Mr Cox says the balance of the CAPCA loan on 21st February was £5,908,378, a reduction of £563,975 since the report to the housing committee in January “so we are continuing to see sales and re-payments”.
But he said the project cash flow is behind forecast with six completions expected before 31 March 2023 leaving 12 homes unsold “so it is unlikely that the loan will be repaid from sales proceeds.
“ECTC have confirmed that arrangements are in place to utilise a facility arranged with East Cambridgeshire District Council to ensure the loan is repaid by 31 March 2023”.
Mr Cox says only if ECTC fails to repay the loan on time can there be direct intervention by CAPCA.
“Loans are repaid as a proportion of sale proceeds from each housing unit on completion of sale,” says Mr Cox.

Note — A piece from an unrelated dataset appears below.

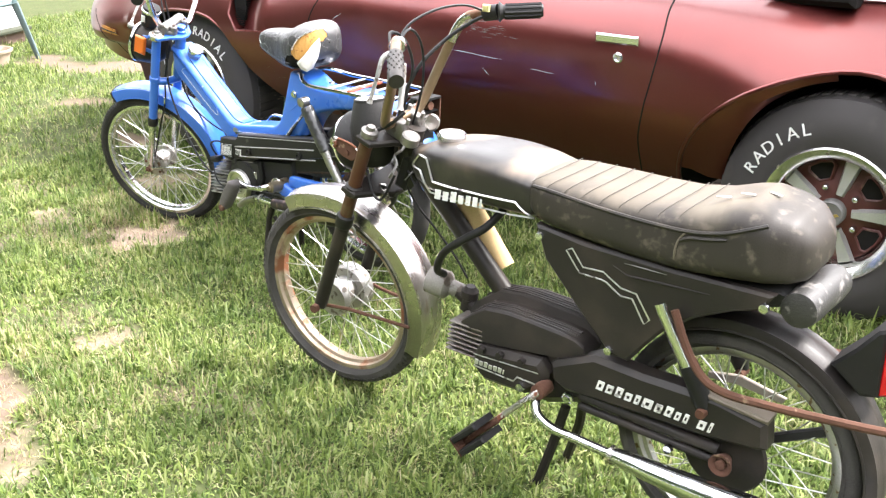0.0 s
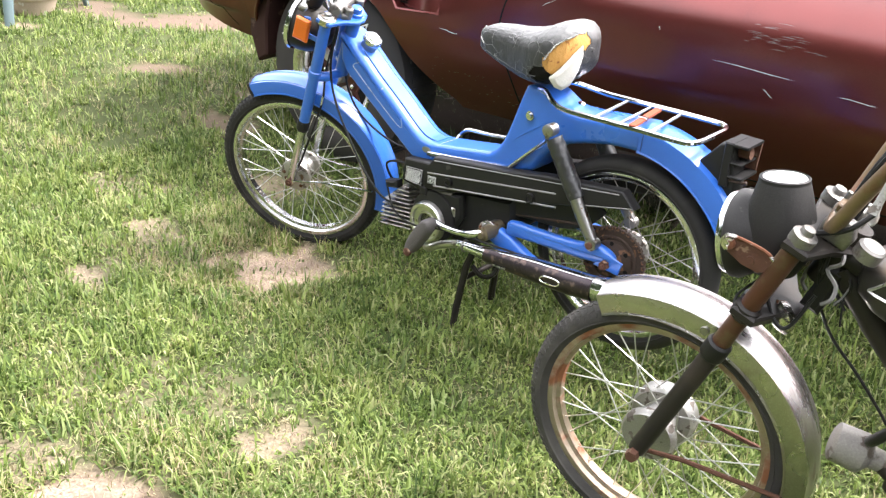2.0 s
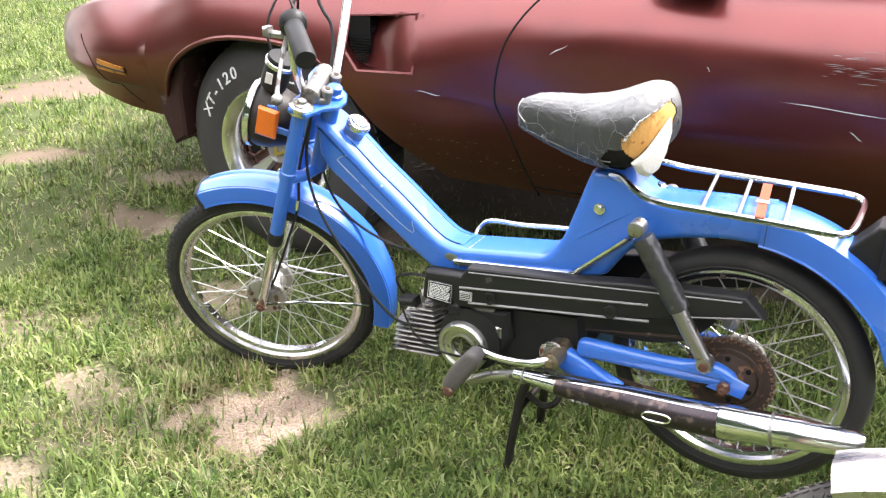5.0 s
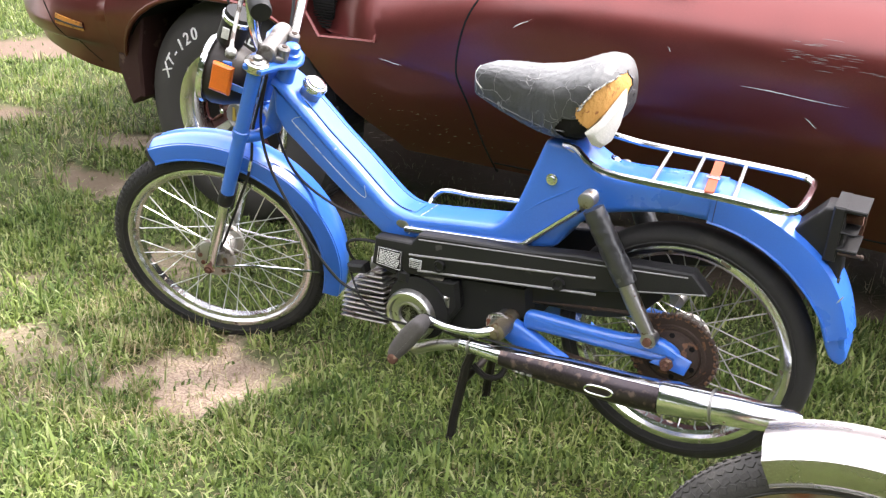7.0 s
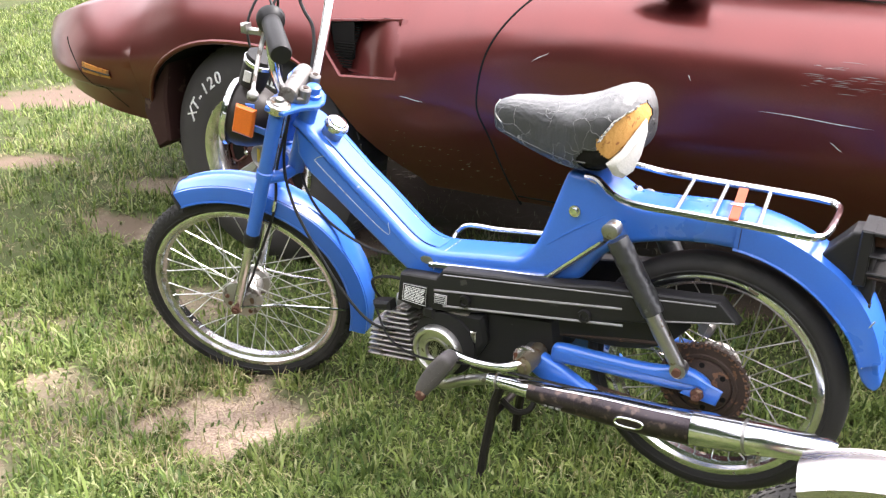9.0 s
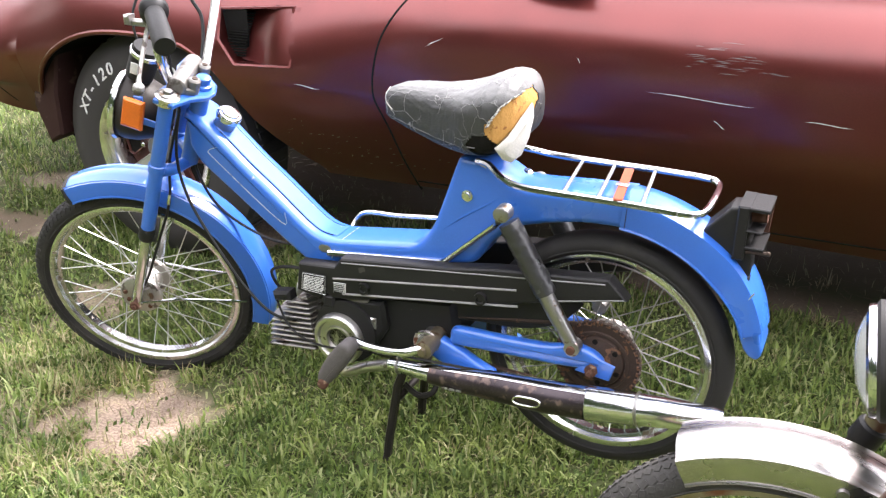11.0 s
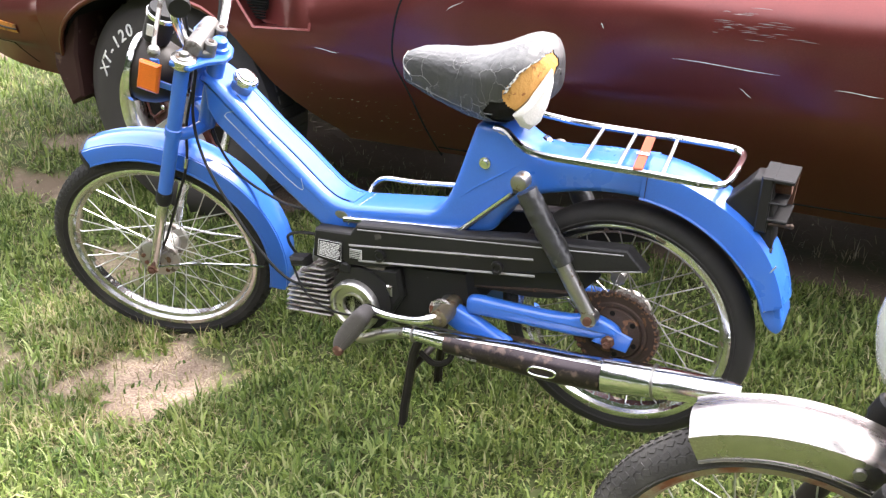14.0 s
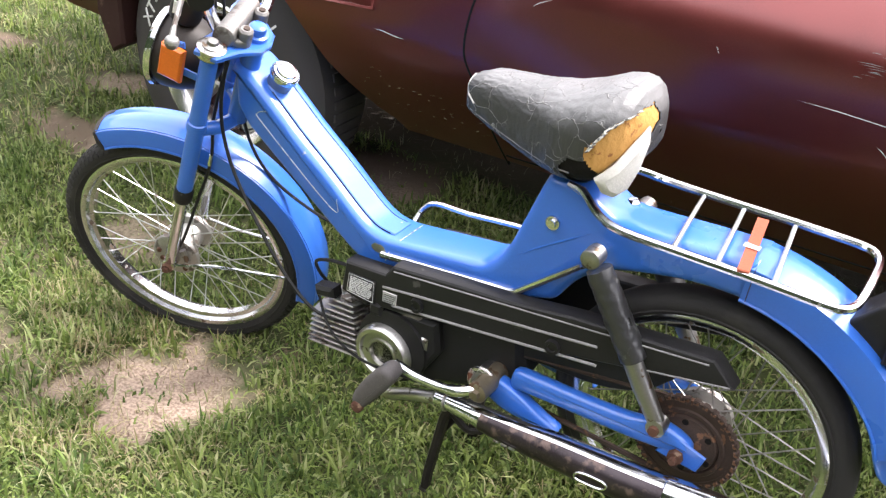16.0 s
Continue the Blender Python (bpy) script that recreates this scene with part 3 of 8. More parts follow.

“The Combined Authority retains an element of control through its requirement to approve each sale prior to completion, and each development is monitored by officers.”
Laragh Homes loan
Mr Cox said the financial balance sheet shows an outstanding balance of £9.647m by Laragh Homes for 37 homes at Histon Road, Cambridge, 10 of which are deemed affordable.
“The project at Histon Mews, Cambridge is progressing,” he says. “The independent monitor suggests the project will now complete in July 2023 and the agreed redemption date of the loan facility is 7 May 2023.”
“Forecasts show that not enough units will be completed for sale by 7th May 2023 to fully repay the loan and interest by the due date,” says Mr Cox.
“In this scenario the penal rate of interest under the facility agreement will be applied and the Combined Authority will need to consider commencing an action against the borrower whilst the development is nearing completion.”
A loan of £4.84m to Laragh Homes for redevelopment to housing of Alexander House, Forehill, Ely was repaid with interest in June 2022.
A second loan of £5.78m issued to Laragh Homes for homes at Linton Road, Great Abington was repaid with interest in January 2022.
The fifth loan made by CAPCA was of £6.5m – to East Cambridgeshire Trading Company – for 54 homes (19 of them affordable) at West End Gardens, Haddenham was repaid with interest on 19 January 2023.
In January the housing and communities committee discussed whether CAPCA was going to be rigid about default dates and at what point would action be taken.
The director of housing and development explained that the loans would default on the date the loan was due for repayment.
He explained that the legal team had a process in place around giving notice and making the borrower aware that they were in default before the stage of going to court to take action.
He stated that officers took every action to ensure that the borrower did not default and if borrowers were aware that they were not likely to make the deadline that they made alternative provisions in advance to ensure that the loan could be repaid by other means.
Background
In March 2021 Government conditionally agreed to a new affordable housing programme for 2021-2022 on the basis that all loan repayments were allocated to support the delivery of additional affordable housing through grant funding.
CAPCA says that over the past few years, its internal auditors have conducted a number of reviews into specific areas of the housing directorate’s activities, including aspects of the affordable housing programme.
In 2019/20, a review looked at loans made to East Cambridgeshire Trading Company, a wholly owned subsidiary of Cambridgeshire District Council.
The primary aim was to “review the process for deciding whether to award the loans, and the activities that support that process”. This audit was subject to a follow up review in 2020/21.
In 2021/22, an internal audit advisory review was conducted “to ascertain the nature and level of support offered to Community Land Trusts, the approval in place for this support and the processes in place to monitor the Community Housing Team”.
In 2022/23, a draft report was issued following a review to “determine that grants awarded to developers between the period 2017 to 2022 were awarded without any conflict of interest and followed a transparent application process”.